Starting this post was difficult for me, given the (pleasant) distractions of the past 24 hours, but we must press on. After all, starting today, there’s a whole second half to be played and 24 other players who have to, you know, play it. #Wordsmith
One of those 24 is Jason Heyward. And like Addison Russell, Javier Baez, and Ben Zobrist before him, I’m going to take a look at what went wrong in the first half of his season and see if we can expect any sort of rebound going forward.
Unlike Russell, Baez, and Zobrist, however, Heyward’s case is unique, because his production in the first half of this season was actually better than his overall 2016 campaign.
Unfortunately … the first half of this season looks a whole lot like the first half of last year …
First Half 2016
Slash line: .243/.331/.337
BBs/Ks: 10.5 BB%, 17.7 K%
Overall: .300 wOBA, 84 wRC+
First Half 2017
Slash line: .254/.313/.385
BBs/Ks: 7.3 BB%, 15.0 K%
Overall: .303 wOBA, 84 wRC+
Heyward’s hitting for a higher average and slugging more, but is walking (and, thus, getting on base) less. Overall, then, his production hasn’t been much different than last season. I’d argue that, anecdotally, there’s plenty of reason for optimism: his numbers in the first half this year were WAY better than the second half of last season, we know he’s hitting the ball harder, he was injured for a while, etc. But still, it’s disappointing. I get it.
Heyward worked really hard on his swing over the offseason and, as it turns out, he has plenty to show for it. After digging deeper into his numbers, the first half of this season was actually much better than the first half of last year (and remember, we already *know* his first half this year (84 wRC+) was miles better than his second half of 2016 (54 wRC+).
So far, Heyward’s hitting slightly fewer line drives this first-half than last, but he’s hitting the ball on the ground less and in the air more. Given the benefits of fly balls and his particular issues elevating the ball last season, that’s a notable improvement and reason for optimism in the second half of the season.
Then, as we explored earlier this season, there’s the added average exit velocity. In the first half of 2016, Heyward was creating soft contact 28.2% of the time. This year, that number is down to 25.1%. That’s a huge difference. Even better, his hard contact rate through this point last season was just 23.8%, this year? 27.4%.
Moreover, despite an 11-point bump in his batting average, Heyward’s .277 BABIP in the 2017 first half is well below the .292 BABIP he put up in the first half last season and even further below his .301 career average. Keeping this batted ball hype train moving, you’ll notice that Heyward’s terrible .094 ISO in the first half last season is far below the .131 mark he’s put up in 2017.
To put all of this concisely, even when Heyward was at his best last season (the first half of the year), the peripherals don’t stack up against what he’s done in the first half of this year.

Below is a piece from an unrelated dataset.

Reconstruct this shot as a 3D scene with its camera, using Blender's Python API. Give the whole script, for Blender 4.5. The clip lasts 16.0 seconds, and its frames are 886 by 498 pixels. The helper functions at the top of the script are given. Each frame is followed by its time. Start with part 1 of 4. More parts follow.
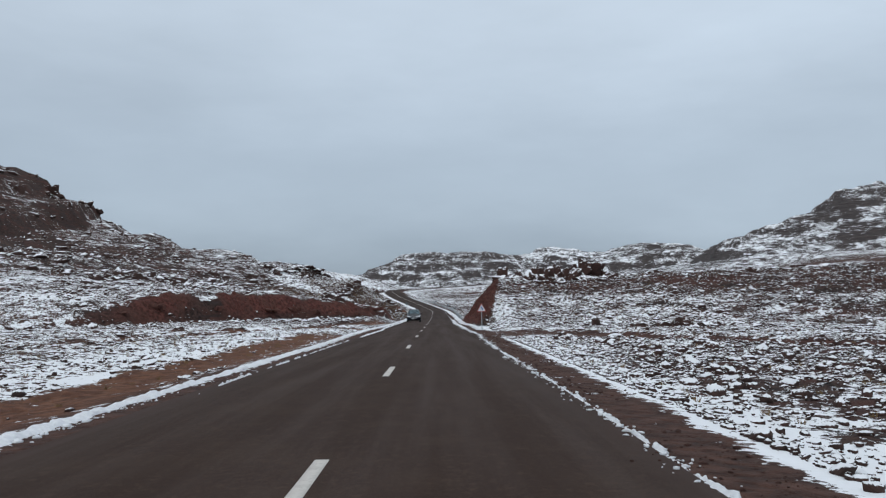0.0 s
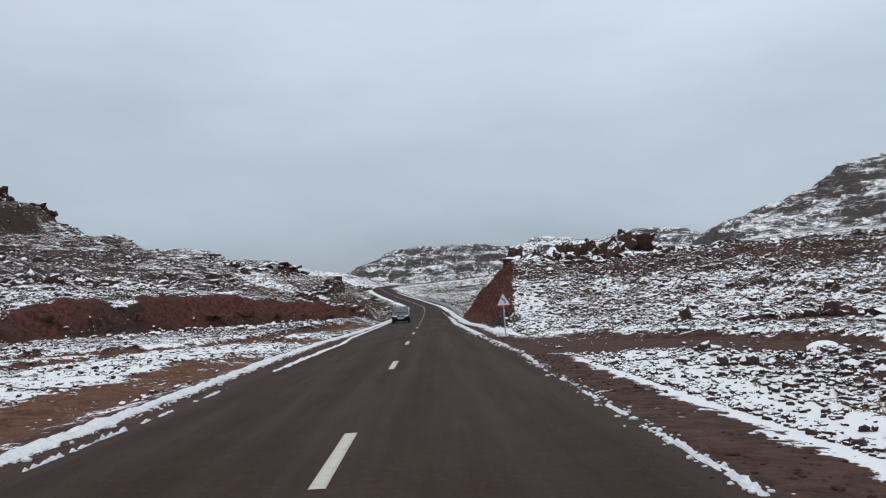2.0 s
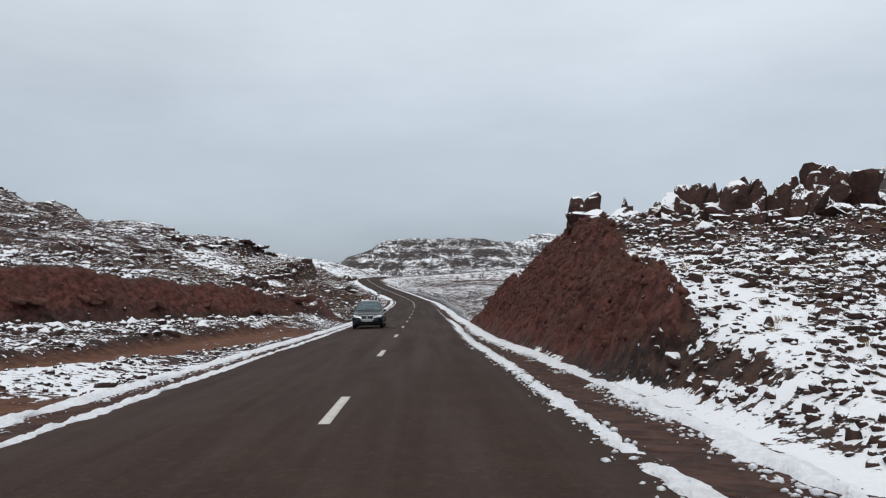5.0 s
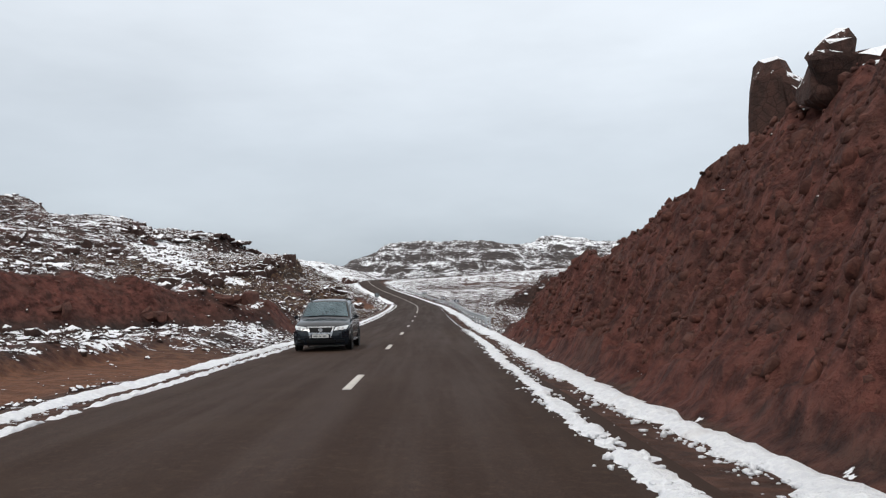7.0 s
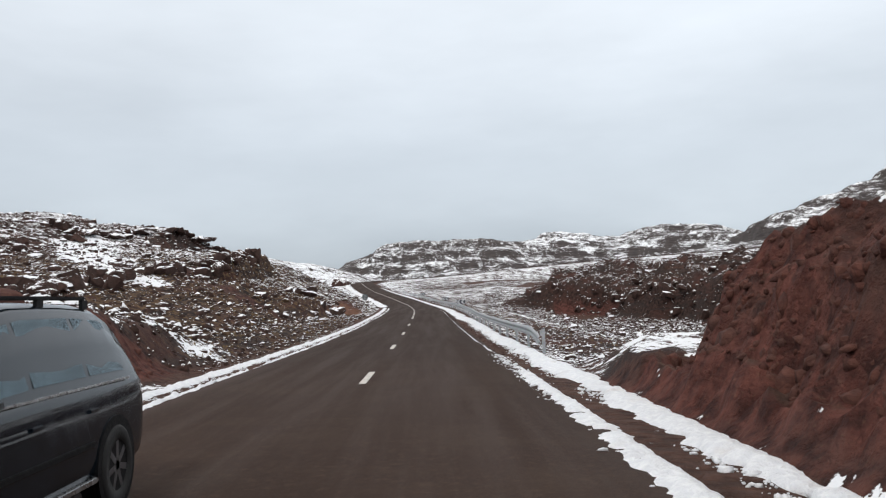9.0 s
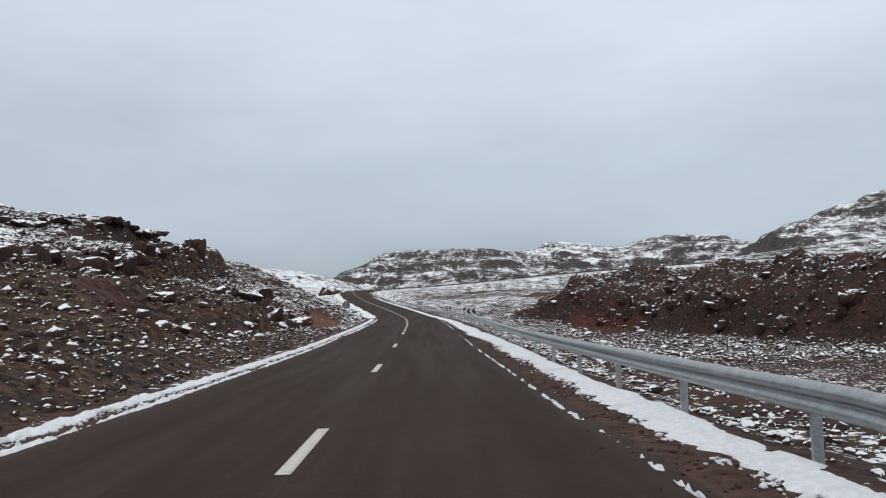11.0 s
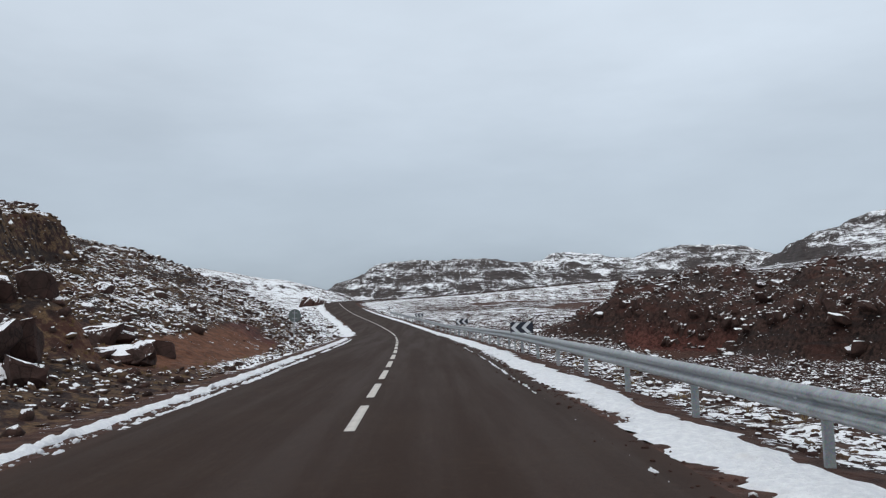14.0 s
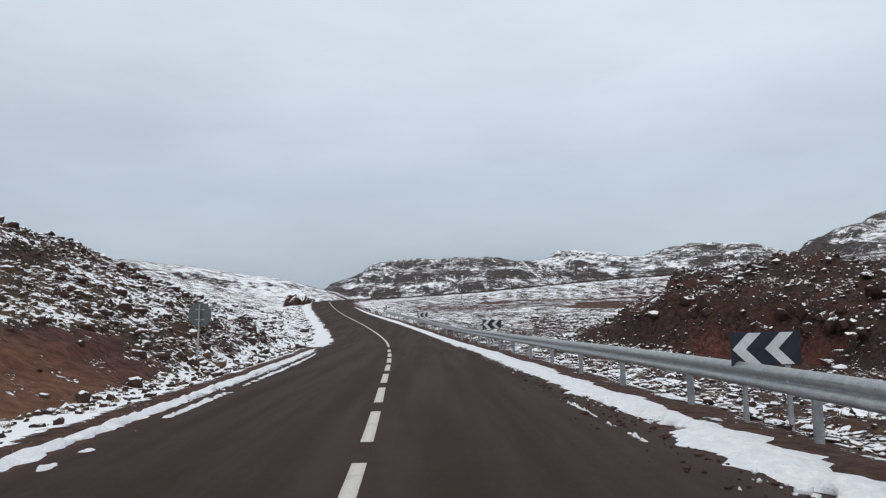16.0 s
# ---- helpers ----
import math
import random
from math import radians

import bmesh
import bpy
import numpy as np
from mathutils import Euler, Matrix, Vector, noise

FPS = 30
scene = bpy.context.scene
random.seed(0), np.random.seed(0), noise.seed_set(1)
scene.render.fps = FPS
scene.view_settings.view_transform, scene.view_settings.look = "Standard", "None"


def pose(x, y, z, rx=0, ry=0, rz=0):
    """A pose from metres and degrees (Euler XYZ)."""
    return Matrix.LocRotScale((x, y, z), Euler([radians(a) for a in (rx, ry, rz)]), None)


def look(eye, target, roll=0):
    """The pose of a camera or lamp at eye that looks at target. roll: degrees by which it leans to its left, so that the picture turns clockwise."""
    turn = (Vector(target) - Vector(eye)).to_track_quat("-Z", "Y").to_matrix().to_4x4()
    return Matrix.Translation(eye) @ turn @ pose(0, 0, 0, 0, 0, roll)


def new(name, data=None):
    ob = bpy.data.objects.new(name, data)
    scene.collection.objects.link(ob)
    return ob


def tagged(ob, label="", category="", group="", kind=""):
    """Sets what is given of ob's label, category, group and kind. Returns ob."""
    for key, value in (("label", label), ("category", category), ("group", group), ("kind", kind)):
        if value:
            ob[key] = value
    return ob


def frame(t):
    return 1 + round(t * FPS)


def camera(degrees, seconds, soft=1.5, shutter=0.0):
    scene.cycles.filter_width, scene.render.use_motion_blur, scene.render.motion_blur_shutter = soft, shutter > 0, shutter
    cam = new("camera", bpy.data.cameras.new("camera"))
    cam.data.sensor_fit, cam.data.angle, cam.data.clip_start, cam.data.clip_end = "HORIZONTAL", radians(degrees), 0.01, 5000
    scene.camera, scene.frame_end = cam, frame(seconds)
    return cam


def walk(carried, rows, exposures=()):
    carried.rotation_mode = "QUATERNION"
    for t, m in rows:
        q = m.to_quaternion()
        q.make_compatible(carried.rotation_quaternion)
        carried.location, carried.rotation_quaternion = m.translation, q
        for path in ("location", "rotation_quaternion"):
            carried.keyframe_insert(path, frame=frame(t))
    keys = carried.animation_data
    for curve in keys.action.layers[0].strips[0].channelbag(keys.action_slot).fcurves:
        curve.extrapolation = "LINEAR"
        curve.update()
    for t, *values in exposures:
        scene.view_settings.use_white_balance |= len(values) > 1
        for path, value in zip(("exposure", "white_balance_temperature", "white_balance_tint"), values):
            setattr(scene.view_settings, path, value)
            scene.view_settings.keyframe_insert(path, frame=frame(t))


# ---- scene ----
cam = camera(56.6, 16.0, 1.2)
PATH = [
    (0, (1.182, -0.641, 1.969), (1.196, 1.354, 2.1), -0.7),
    (0.5, (1.14, 5.226, 1.93), (1.16, 7.222, 2.06), -1.2),
    (1, (1.115, 11.713, 1.914), (1.141, 13.709, 2.042), -2.0),
    (1.5, (1.074, 17.403, 1.845), (1.107, 19.398, 1.972), -2.7),
    (2, (1.015, 23.855, 1.78), (1.054, 25.851, 1.9), -3.1),
    (2.5, (1.014, 29.201, 1.724), (1.057, 31.197, 1.843), -3.2),
    (3, (1.053, 35.751, 1.659), (1.1, 37.747, 1.769), -3.6),
    (3.5, (1.082, 41.421, 1.592), (1.133, 43.418, 1.694), -3.5),
    (4, (1.154, 47.642, 1.597), (1.207, 49.639, 1.695), -2.7),
    (4.5, (1.157, 53.234, 1.537), (1.211, 55.23, 1.638), -1.6),
    (5, (1.245, 59.439, 1.492), (1.295, 61.436, 1.602), -0.6),
    (7.5, (1.4, 87.846, 1.033), (1.43, 89.842, 1.155), -0.9),
    (8, (1.42, 93.744, 1.009), (1.451, 95.74, 1.131), -1.3),
    (8.5, (1.421, 99.025, 1.002), (1.457, 101.021, 1.124), -1.9),
    (9, (1.4, 105.025, 1.045), (1.44, 107.021, 1.17), -2.2),
    (11.5, (1.295, 133.226, 0.75), (1.344, 135.219, 0.92), -1.6),
    (12, (1.26, 139.579, 0.759), (1.31, 141.57, 0.946), -1.4),
    (12.5, (1.244, 145.375, 0.748), (1.295, 147.365, 0.939), -1.4),
    (13, (1.167, 151.159, 0.809), (1.216, 153.15, 0.997), -1.3),
    (13.5, (1.122, 156.828, 0.893), (1.174, 158.818, 1.08), -1.6),
    (14, (1.027, 162.839, 0.957), (1.076, 164.83, 1.145), -1.7),
    (14.5, (0.922, 168.456, 1.043), (0.973, 170.446, 1.233), -1.7),
    (15, (0.784, 174.363, 1.095), (0.835, 176.353, 1.286), -1.5),
    (15.5, (0.646, 180.069, 1.166), (0.697, 182.06, 1.353), -1.6),
    (16, (0.496, 186.009, 1.23), (0.547, 187.999, 1.42), -1.7),
]
walk(cam, [(t, look(eye, target, roll)) for t, eye, target, roll in PATH],
     exposures=[(0.0, -0.22, 6130, 8), (1.5, -0.17, 6220, 9), (3.5, -0.01, 6580, 10), (5.0, -0.03, 6530, 10), (7.5, 0.26, 6780, 11), (9.0, 0.24, 6760, 11), (11.5, -0.09, 6380, 9), (12.5, -0.11, 6320, 9), (16.0, -0.03, 6440, 10)])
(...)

But let’s refocus on this season, because there’s a lot we’ve left out. Like, for example, the fact that Heyward has missed time twice already this season with injuries, both of which affecting his hands. First, on Friday, May 5, Heyward hurt his knuckle diving for a ball in the outfield of Wrigley. He went on the disabled list, took a short Minor League rehab stint, and was activated on May 20. Before that injury, he had an 87 wRC+.

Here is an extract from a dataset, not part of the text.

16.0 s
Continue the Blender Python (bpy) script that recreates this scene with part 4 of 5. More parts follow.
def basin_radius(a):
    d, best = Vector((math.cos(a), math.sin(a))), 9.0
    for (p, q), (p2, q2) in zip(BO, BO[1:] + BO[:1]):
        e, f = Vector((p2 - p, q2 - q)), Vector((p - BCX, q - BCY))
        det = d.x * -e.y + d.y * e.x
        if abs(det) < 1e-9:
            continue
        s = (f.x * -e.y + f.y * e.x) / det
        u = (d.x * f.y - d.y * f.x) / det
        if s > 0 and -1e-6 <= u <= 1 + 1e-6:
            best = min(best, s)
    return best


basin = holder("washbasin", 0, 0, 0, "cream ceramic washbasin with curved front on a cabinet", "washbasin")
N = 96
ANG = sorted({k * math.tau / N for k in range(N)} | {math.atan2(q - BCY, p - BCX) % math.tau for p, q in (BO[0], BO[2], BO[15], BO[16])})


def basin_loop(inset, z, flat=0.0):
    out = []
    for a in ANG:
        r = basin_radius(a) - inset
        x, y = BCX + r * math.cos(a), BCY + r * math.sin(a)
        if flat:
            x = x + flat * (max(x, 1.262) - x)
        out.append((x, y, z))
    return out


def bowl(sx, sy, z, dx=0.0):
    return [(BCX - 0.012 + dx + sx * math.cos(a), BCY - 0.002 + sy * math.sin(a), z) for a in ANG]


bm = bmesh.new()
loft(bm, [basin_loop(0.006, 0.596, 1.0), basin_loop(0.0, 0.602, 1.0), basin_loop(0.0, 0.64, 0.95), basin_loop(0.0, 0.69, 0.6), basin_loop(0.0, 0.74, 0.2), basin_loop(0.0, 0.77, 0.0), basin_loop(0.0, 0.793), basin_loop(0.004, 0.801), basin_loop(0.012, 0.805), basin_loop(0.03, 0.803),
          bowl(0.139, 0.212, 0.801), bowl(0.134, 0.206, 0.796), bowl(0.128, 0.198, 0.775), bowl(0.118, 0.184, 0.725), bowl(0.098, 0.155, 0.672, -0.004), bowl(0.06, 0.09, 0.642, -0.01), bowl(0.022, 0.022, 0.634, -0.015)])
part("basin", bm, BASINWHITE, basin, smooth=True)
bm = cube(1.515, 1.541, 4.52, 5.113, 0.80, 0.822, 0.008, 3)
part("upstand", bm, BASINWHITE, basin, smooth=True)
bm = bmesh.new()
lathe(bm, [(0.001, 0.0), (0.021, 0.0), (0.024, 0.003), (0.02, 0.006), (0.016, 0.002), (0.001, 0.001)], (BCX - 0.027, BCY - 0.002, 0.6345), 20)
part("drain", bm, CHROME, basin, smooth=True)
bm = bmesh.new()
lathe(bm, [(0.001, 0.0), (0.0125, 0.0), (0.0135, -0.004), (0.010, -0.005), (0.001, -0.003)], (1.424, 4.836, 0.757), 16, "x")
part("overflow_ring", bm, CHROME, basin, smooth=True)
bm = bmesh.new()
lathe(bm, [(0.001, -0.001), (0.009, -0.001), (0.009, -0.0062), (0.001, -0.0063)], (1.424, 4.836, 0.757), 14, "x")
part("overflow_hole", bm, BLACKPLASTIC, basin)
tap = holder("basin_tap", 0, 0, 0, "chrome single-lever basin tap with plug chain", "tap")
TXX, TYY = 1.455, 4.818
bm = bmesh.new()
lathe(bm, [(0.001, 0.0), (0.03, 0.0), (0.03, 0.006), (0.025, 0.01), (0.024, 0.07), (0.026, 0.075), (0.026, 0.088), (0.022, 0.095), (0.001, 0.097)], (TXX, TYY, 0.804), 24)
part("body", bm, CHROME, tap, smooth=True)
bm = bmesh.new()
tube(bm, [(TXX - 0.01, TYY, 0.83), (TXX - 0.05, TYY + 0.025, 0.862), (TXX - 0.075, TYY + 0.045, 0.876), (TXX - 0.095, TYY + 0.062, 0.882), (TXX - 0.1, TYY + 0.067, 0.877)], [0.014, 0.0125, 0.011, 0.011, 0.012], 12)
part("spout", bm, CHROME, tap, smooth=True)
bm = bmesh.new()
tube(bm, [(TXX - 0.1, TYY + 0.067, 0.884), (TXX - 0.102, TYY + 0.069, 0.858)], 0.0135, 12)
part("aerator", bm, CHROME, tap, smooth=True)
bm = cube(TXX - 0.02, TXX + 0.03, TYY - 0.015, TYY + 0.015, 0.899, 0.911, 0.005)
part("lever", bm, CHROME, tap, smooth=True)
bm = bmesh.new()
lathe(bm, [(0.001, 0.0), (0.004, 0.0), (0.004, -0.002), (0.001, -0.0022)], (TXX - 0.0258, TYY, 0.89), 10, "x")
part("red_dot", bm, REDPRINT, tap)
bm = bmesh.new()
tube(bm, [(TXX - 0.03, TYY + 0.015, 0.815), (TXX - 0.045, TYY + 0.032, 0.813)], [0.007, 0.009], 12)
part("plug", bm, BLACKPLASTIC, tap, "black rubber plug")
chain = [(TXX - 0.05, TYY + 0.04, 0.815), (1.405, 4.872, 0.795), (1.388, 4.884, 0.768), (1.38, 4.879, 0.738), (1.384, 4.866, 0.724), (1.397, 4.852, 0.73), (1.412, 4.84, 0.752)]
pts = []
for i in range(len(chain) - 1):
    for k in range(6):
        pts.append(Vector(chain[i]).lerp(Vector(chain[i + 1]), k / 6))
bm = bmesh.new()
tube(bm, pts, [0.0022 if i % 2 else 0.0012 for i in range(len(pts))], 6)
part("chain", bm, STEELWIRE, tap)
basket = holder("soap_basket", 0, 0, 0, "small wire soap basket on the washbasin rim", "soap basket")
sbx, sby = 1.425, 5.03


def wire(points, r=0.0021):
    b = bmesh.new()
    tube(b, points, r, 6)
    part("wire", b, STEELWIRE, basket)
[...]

Then, on Jun 18, Heyward left the game against the Pirates after slicing his hand open on the warning track. Ultimately, he hit the disabled list again, took another rehab assignment and didn’t return until the Fourth of July. Through that point of the season, he once again had an 87 wRC+, but that’s really beside the point.
Since joining the Cubs, Jason Heyward has now dealt with three injuries to his hands/wrist. The wrist injury (which went largely under-discussed last season), the knuckle injury, and the hand injury. Think about that for a second. All batters will be especially affected by wrist/hand injuries, but Heyward’s not just all batters. He’s a batter who was working on changing his swing throughout this process. The added missed time this season is not going to help him get into a rhythm, which is exactly what he needs.
And despite all of those interruptions, he’s still doing a lot better than last season. Call me crazy, which I’m sure you will, but when you look at the big picture, it’s easy to be optimistic about the second half of Heyward’s season at the plate. His BABIP and walk rate should both rise up naturally, and his slugging percentage should get a boost because he’s smoking the ball much better than he usually does (and his ISO is already reflecting it).
I wouldn’t expect him to suddenly turn all-world, or anything, but if he has somewhere between a 95 and 105 wRC+ by the end of the year, I wouldn’t be too surprised either. I’d be ecstatic, but it’s really possible.